Why We Broke Up
- Author: Daniel Handler
- Illustrator: Maira Kalman
- Language: English
- Genre: Contemporary fiction, Romance, young adult fiction
- Publisher: Little, Brown and Company
- Publication date: December 2011
- Publication place: United States
- Media type: Print (Hardcover)
- Pages: 368
- ISBN: 978-0-316-12725-7

= Why We Broke Up =

2011 novel by Daniel Handler

Why We Broke Up is a novel written by Daniel Handler and illustrated by artist and designer Maira Kalman. It received a Michael L. Printz Honor and a feature film starring Hailee Steinfeld was in the works, and was meant to be released in early 2014.

==Plot summary==
Min Green and Ed Slaterton, a high school junior and senior basketball jock, respectively, ended their relationship, which lasted from October 5 to November 12. The story takes the form of a letter, with Min writing to Ed explaining why they had broken up. The letter accompanies a box full of minor objects that narrates the progress of their relationship, and is returned to Ed at the end of the letter.
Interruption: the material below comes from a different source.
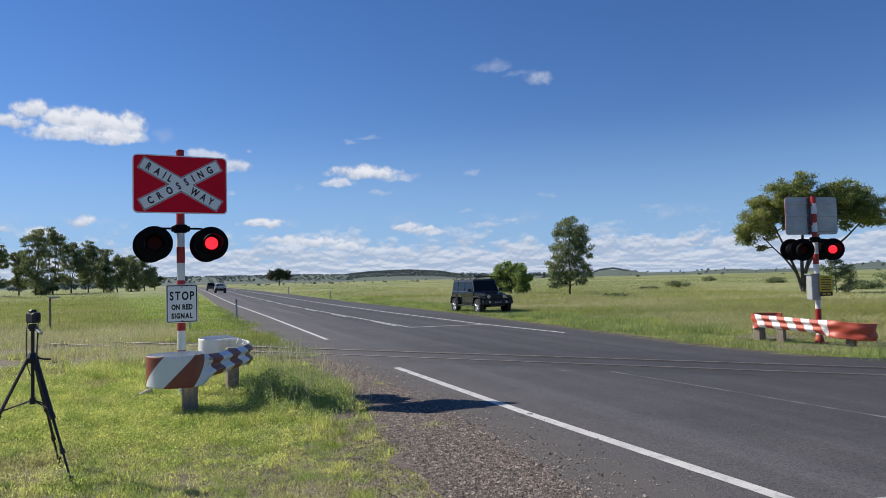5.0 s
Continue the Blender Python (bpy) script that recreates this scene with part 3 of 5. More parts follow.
def make_stones():
    rng = np.random.default_rng(8)
    n = 110000
    y = 0.2 + 12.5 * rng.beta(1.0, 1.7, n)
    u = rng.beta(1.7, 1.6, n)
    lo = np.array([gravel_left(t) for t in y]) - 0.15 - 0.35 * np.clip((7 - y) / 3, 0, 1)
    hi = np.array([road_left(t) for t in y]) + 0.25 + 0.25 * np.clip((4 - y) / 4, 0, 1)
    x = lo + (hi - lo) * u
    pts = np.stack([x, y, np.where(x < np.array([gravel_left(t) for t in y]), -0.035, -0.002)], -1)
    pebbles("gravel", pts, rng.gamma(2.4, 0.0027, n).clip(0.0025, 0.018), M["stone"], "loose grey and brown gravel stones along the road edge", "gravel", 3)
    # stones and crumbs lying about the worn ground
    m = 26000
    y = 0.5 + 6.5 * rng.beta(1.0, 1.5, m)
    x = np.array([gravel_left(t) for t in y]) + 0.1 - 3.6 * rng.beta(0.9, 1.8, m)
    z = np.array([ground_z(a, b) for a, b in zip(x, y)]) + 0.001
    pebbles("worn_ground_stones", np.stack([x, y, z], -1), rng.gamma(2.0, 0.0026, m).clip(0.002, 0.02), M["stone"], "small stones and crumbs on the worn bare ground", "gravel", 14)
    m = 3400
    y = rng.uniform(0, 12, m)
    x = np.array([road_left(t) for t in y]) + np.abs(rng.normal(0.1, 0.36, m))
    pebbles("scattered_gravel", np.stack([x, y, np.full(m, 0.006)], -1), rng.gamma(2.5, 0.0032, m).clip(0.003, 0.024), M["stone"], "stray gravel stones scattered over the asphalt edge", "gravel", 4)
    m = 7000
    s = rng.uniform(-30, -5.5, m)
    c = rng.uniform(RAIL_NEAR - 0.6, RAIL_FAR + 0.9, m)
    x, y = RAIL_N.x * c + RAIL_DIR.x * s, RAIL_N.y * c + RAIL_DIR.y * s
    keep = x < np.array([road_left(t) for t in y]) - 0.05
    x, y = x[keep], y[keep]
    pebbles("track_ballast", np.stack([x, y, np.full(len(x), -0.03)], -1), rng.uniform(0.02, 0.05, len(x)), M["ballast"], "dark crushed stone ballast under the rails", "ballast", 6)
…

The box includes two bottle caps, a movie ticket, a lobby ticket, a box of matches, a pinhole camera, a folded note, a rubber band, a high school pennant, a toy truck, a recipe book (Real Recipes from Tinseltown), Pensieri, a fictional liquor (and Italian for "thoughts"), a protractor, a file, a concert ticket, an egg cuber ("makes a square egg"), a polaroid, a comb from a motel room, a pair of ugly earrings, and several other items collected over the course of their relationship. Item after item is illustrated, accounted for, and placed in the box to be dumped—like an ex-girlfriend—on his front porch.

==Promotion==
This book was promoted on Tumblr at the "Why We Broke Up Project", where people can submit their own break-up stories. Handler interviewed people at Grand Central Station in New York City about their experiences with break-ups.

==Reception==
Monica Edinger, a fourth-grade teacher at The Dalton School, praises the book, a "silken, bittersweet tale of adolescent heartache", in The New York Times, noting his "remarkable presentation of an adolescent girl's point of view". She also describes the effect of the many "superbly" made-up films that Min references, which leads readers to "feel certain they must really exist". Brian Truitt of USA Today claims that the book should not have the "young adult" label because "writer Daniel Handler and illustrator Maira Kalman will connect with anyone who has ever had an ex. And really, that's a whole lot of us". Amy Benfer, writing for barnesandnoblereview.com, commends Maira Kalman's "sly, beautifully produced illustrations", which are found throughout the novel.